Comment séduire un électeur? La recette n’est pas si
complexe qu’il y paraît : il suffirait à un politicien d’alimenter nos croyances
et nos préjugés. Serions-nous des électeurs biaisés?
Les biais de l’électeur
Les électeurs sont généralement peu informés. Comme le vote
d’un électeur individuel n’a pratiquement aucune influence sur le résultat
électoral, il ne dépensera ni temps ni énergie à décortiquer des programmes
électoraux obscurs et complexes. Les électeurs sont donc des ignorants
rationnels.
Le politicien averti le sait. Il courtisera l’électeur en
titillant ses cordes sensibles, parfois en faisant appel à ses valeurs morales
et, trop souvent, en exploitant ses croyances et ses préjugés.
L’économiste américain Bryan Caplan[1]
a identifié quatre familles de croyances ou des biais qui sont généralement
partagés par les votants sur les questions économiques. Ce sont des préjugés sur
lesquels nos politiciens jouent abondamment dans la présente campagne.
Un biais contre le marché :
les électeurs sous-estiment les avantages économiques du mécanisme de marché
Ce préjugé est très fort au Québec. Un récent sondage
effectué par CROP, pour le compte de Cogeco, nous révélait que la moitié des
Québécois croient que les entreprises privées ne profitent pas à la société.

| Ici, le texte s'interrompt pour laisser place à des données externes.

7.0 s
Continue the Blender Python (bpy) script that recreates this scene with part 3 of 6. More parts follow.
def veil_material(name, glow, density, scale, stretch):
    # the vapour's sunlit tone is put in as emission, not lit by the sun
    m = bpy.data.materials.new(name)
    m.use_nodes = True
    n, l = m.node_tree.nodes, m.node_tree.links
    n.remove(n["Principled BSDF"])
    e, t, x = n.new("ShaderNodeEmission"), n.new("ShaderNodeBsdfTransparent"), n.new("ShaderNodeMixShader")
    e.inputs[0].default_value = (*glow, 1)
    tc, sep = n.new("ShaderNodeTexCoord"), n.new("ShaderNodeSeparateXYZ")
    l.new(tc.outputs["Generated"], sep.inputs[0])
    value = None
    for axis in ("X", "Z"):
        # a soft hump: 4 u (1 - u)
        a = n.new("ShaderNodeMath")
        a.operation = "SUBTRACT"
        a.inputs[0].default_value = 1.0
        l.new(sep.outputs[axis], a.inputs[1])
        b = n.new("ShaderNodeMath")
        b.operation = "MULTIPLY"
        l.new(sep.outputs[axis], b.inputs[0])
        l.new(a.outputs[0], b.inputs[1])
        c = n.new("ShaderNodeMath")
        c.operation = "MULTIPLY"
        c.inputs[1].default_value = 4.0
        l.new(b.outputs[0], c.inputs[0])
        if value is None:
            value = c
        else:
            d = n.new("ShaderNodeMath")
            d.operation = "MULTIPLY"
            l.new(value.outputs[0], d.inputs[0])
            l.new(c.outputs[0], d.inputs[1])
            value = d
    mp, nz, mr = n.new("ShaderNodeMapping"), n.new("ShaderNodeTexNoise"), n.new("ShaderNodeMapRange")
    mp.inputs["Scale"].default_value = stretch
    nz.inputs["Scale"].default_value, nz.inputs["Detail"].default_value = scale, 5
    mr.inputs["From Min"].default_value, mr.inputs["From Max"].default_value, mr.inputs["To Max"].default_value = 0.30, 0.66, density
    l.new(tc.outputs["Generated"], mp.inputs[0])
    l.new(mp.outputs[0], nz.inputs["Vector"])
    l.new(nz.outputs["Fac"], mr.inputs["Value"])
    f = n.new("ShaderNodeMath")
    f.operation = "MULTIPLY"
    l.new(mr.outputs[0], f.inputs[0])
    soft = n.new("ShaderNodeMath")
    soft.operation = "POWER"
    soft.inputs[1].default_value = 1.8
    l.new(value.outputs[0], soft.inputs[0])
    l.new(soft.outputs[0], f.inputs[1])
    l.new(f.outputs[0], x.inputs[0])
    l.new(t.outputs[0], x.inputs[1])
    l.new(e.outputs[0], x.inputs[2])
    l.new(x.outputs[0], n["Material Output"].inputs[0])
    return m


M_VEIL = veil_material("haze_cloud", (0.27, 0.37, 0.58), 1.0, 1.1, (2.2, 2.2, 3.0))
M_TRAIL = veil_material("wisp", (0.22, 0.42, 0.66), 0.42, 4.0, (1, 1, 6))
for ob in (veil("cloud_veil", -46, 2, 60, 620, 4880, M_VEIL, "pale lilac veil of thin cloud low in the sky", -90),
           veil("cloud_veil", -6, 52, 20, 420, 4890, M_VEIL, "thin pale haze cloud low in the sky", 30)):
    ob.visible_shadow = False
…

Il est vrai que nos grands partis politiques ne s’opposent
pas formellement à l’économie de marché. Par contre, ils promettent tous d’encadrer
et de superviser son développement, c’est-à-dire de réglementer encore davantage
une économie déjà surréglementée. La chasse au « capitalisme nuisible »

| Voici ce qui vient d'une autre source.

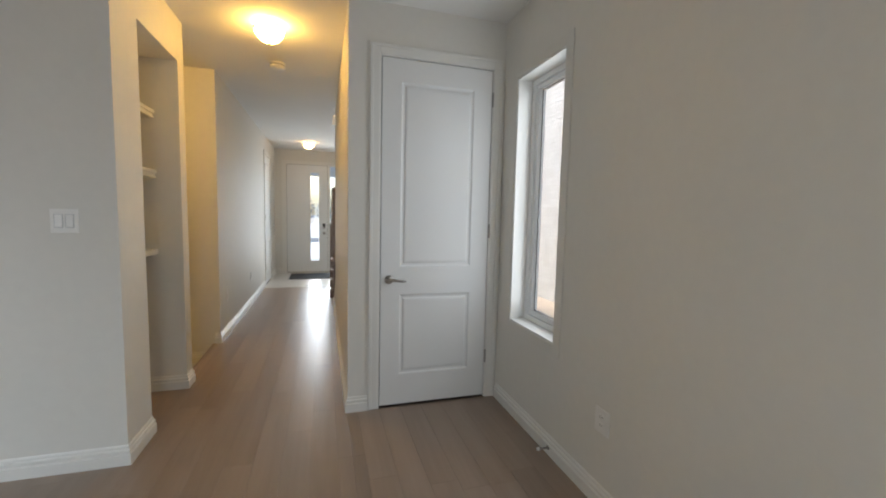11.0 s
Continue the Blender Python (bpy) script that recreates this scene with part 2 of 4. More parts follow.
SNOW = material("front_ground", (0.66, 0.66, 0.66), 0.9, vary=0.22, scale=0.25, fine=0.1, bump=0.4, bump_scale=3)
# Very pale so that the slab throws light into the rain glass.
PALE_SLAB = material("pale_slab", (0.78, 0.75, 0.67), 0.9, vary=0.12, scale=1.5, fine=0.1, bump=0.5, bump_scale=40)
ROAD = material("asphalt", (0.11, 0.115, 0.125), 0.9, vary=0.2, scale=1, fine=0.2, bump=0.5)
SIGN = material("sign_board", (0.022, 0.027, 0.038), 0.55, vary=0.1, scale=1)
LETTER = material("sign_letter", (0.72, 0.74, 0.76), 0.5, vary=0.03)
SIDING = material("blue_siding", (0.20, 0.285, 0.35), 0.7, vary=0.06, scale=0.6, fine=0.03)
SIDING2 = material("porch_trim", (0.62, 0.68, 0.74), 0.6, vary=0.04, scale=2)
ROOFING = material("roof_metal", (0.30, 0.33, 0.37), 0.6, vary=0.1, scale=1)
YELLOW = material("yellow_panel", (0.60, 0.47, 0.27), 0.6, vary=0.08, scale=1)
RED = material("red_barrier", (0.50, 0.045, 0.05), 0.5, vary=0.12, scale=1.5)
BARK = material("bark", (0.15, 0.145, 0.15), 0.9, vary=0.25, scale=6, bump=0.6)
# Blue haze over the far trees is put into the twig colour.
TWIG = material("hazed_twigs", (0.16, 0.195, 0.245), 0.9, vary=0.2, scale=3)
CONC = material("concrete", (0.38, 0.37, 0.35), 0.9, vary=0.1, scale=2, fine=0.1, bump=0.4)
DARKFRAME = material("black_window_frame", (0.02, 0.02, 0.022), 0.45, vary=0.1)
BLIND = material("window_blind", (0.34, 0.38, 0.40), 0.25, vary=0.05, scale=2)

# ---------- mesh helpers ----------
ORIGIN = {}


def thing(name, loc, label="", category="", group="", kind=""):
    ob = new(name)
    ob.location = loc
    ob.empty_display_size = 0.1
    ORIGIN[ob.name] = Vector(loc)
    return tagged(ob, label, category, group, kind)


def part(name, bm, mat, parent=None, label="", smooth=False):
    """Link a bmesh, given in world metres, as one mesh under a thing or a part."""
    me = bpy.data.meshes.new(name)
    if parent is not None:
        bmesh.ops.translate(bm, verts=bm.verts, vec=-ORIGIN[parent.name])
    bmesh.ops.recalc_face_normals(bm, faces=bm.faces)
    if smooth:
        for f in bm.faces:
            f.smooth = True
    bm.to_mesh(me)
    bm.free()
    me.materials.append(mat)
    ob = new(name, me)
    if parent is not None:
        ob.parent = parent
        ORIGIN[ob.name] = ORIGIN[parent.name]
    else:
        ORIGIN[ob.name] = Vector((0, 0, 0))
    if label:
        ob["label"] = label
    return ob


def structure(name, bm, mat, label="", category=""):
    return tagged(part(name, bm, mat), label, category, "", "structure")


def box(bm, x0, x1, y0, y1, z0, z1, bevel=0.0, seg=2):
    m = Matrix.Translation(((x0 + x1) / 2, (y0 + y1) / 2, (z0 + z1) / 2)) @ Matrix.Diagonal((x1 - x0, y1 - y0, z1 - z0, 1))
    r = bmesh.ops.create_cube(bm, size=1, matrix=m)
    if bevel:
        edges = list({e for v in r["verts"] for e in v.link_edges})
        bmesh.ops.bevel(bm, geom=edges, offset=bevel, segments=seg, affect='EDGES', profile=0.6)
    return bm


def boxes(*rows, bevel=0.0):
    bm = bmesh.new()
    for r in rows:
        box(bm, *r, bevel=bevel)
    return bm


def one(x0, x1, y0, y1, z0, z1, bevel=0.0, seg=2):
    return box(bmesh.new(), x0, x1, y0, y1, z0, z1, bevel, seg)


def prism(points, axis, a, b):
    """A polygon of (u, v) pairs drawn out from a to b along axis x (u=y, v=z), y (u=x, v=z) or z (u=x, v=y)."""
    bm = bmesh.new()
    def place(u, v, w):
        return (w, u, v) if axis == "x" else (u, w, v) if axis == "y" else (u, v, w)
    lo = [bm.verts.new(place(u, v, a)) for u, v in points]
    hi = [bm.verts.new(place(u, v, b)) for u, v in points]
    bm.faces.new(lo)
    bm.faces.new(hi)
    n = len(points)
    for i in range(n):
        bm.faces.new((lo[i], lo[(i + 1) % n], hi[(i + 1) % n], hi[i]))
    return bm


def lathe(profile, centre, axis="z", steps=40):
    """Turn a profile of (radius, height) about an axis through centre."""
    bm = bmesh.new()
    rings = []
    for r, h in profile:
        ring = []
        for k in range(steps):
            a = 2 * math.pi * k / steps
            u, v = r * math.cos(a), r * math.sin(a)
            p = (u, v, h) if axis == "z" else (h, u, v) if axis == "x" else (u, h, v)
            ring.append(bm.verts.new(Vector(centre) + Vector(p)))
        rings.append(ring)
    for a, b in zip(rings, rings[1:]):
        for k in range(steps):
            bm.faces.new((a[k], a[(k + 1) % steps], b[(k + 1) % steps], b[k]))
    bm.faces.new(rings[0])
    bm.faces.new(rings[-1])
    return bm


def tube(points, radius, steps=12):
    """A round bar along points; radius a number or one for each point."""
    bm = bmesh.new()
    pts = [Vector(p) for p in points]
    rad = radius if isinstance(radius, (list, tuple)) else [radius] * len(pts)
    rings = []
    for i, p in enumerate(pts):
        d = (pts[min(i + 1, len(pts) - 1)] - pts[max(i - 1, 0)]).normalized()
        s = d.cross(Vector((0, 0, 1)) if abs(d.z) < 0.95 else Vector((1, 0, 0))).normalized()
        u = s.cross(d)
        rings.append([bm.verts.new(p + rad[i] * (math.cos(2 * math.pi * k / steps) * s + math.sin(2 * math.pi * k / steps) * u)) for k in range(steps)])
    for a, b in zip(rings, rings[1:]):
        for k in range(steps):
            bm.faces.new((a[k], a[(k + 1) % steps], b[(k + 1) % steps], b[k]))
    bm.faces.new(rings[0])
    bm.faces.new(rings[-1])
    return bm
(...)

est toujours prolifique en période électorale.
Un biais contre les
étrangers : les électeurs sous-estiment les avantages des interactions
avec les étrangers.
Notre interminable débat sur la Charte des valeurs québécoises
en a fait une éloquente démonstration : l’étranger est menaçant. Il en va
de même de tous ces travailleurs, entreprises et produits étrangers dont on
imagine qu’ils constituent une menace pour notre identité, notre langue, notre
sécurité, nos emplois. On gagnerait même des élections à se protéger des étrangers.

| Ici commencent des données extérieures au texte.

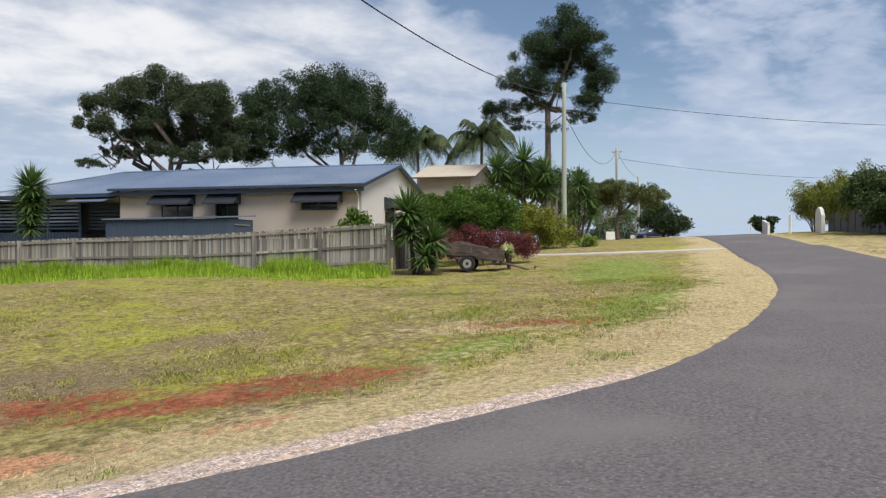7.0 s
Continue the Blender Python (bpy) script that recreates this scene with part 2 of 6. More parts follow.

C’est du moins ce que prédisent de récents sondages.
Le biais de création
d’emploi : les électeurs mesurent la valeur d’un projet économique en
termes de création d’emploi plutôt qu’en termes de rentabilité et de création
de richesse.
Au Québec, le progrès technologique et les innovations sont souvent
perçus comme destructeur d’emplois. Même si en principe nos gouvernements ne
peuvent créer d’emplois sans détruire l’équivalent ailleurs dans l’économie, nos
grands partis ont tous l’ambition d’investir des milliards de fonds publics
pour mettre de l’avant le plan du siècle : celui qui créera des centaines
de milliers d’emplois. La plupart du temps, cependant, on freinera les projets
novateurs et on utilisera ces fonds pour subventionner des canards boiteux qui
permettent de sauvegarder des emplois visibles… mais peu productifs.
Le biais pessimiste :
quant tout va mal.
Enfin, nous aurions tendance à être pessimistes, c'est-à-dire
à juger avec sévérité nos problèmes économiques. Tout irait mal au Québec et nous
serions en crise économique permanente. C’est pourquoi chaque parti de
l’opposition nous fera la promesse solennelle de nous sortir du marasme économique dans lequel nous a embourbé
le précédent gouvernement.
…
Bref, les électeurs québécois ne sont pas si distincts des autres
électeurs dans le monde. Comme les Européens et comme une bonne partie des
Américains, ils maudissent l’économie de marché, pestent contre les étrangers,
ne pensent qu’à sauvegarder leur emploi et sont pessimistes quant à l’avenir
économique.
En fait, il n’y a qu’une chose qu’ils surestiment vraiment :
la capacité des politiciens d’apporter une solution à leurs croyances et
préjugés. On a finalement les politiciens qu’on mérite!
[1] Caplan, B.
2007. The Myth of the Rational
Voter: Why Democracies Choose Bad Policies, Princeton: Princeton University
Press.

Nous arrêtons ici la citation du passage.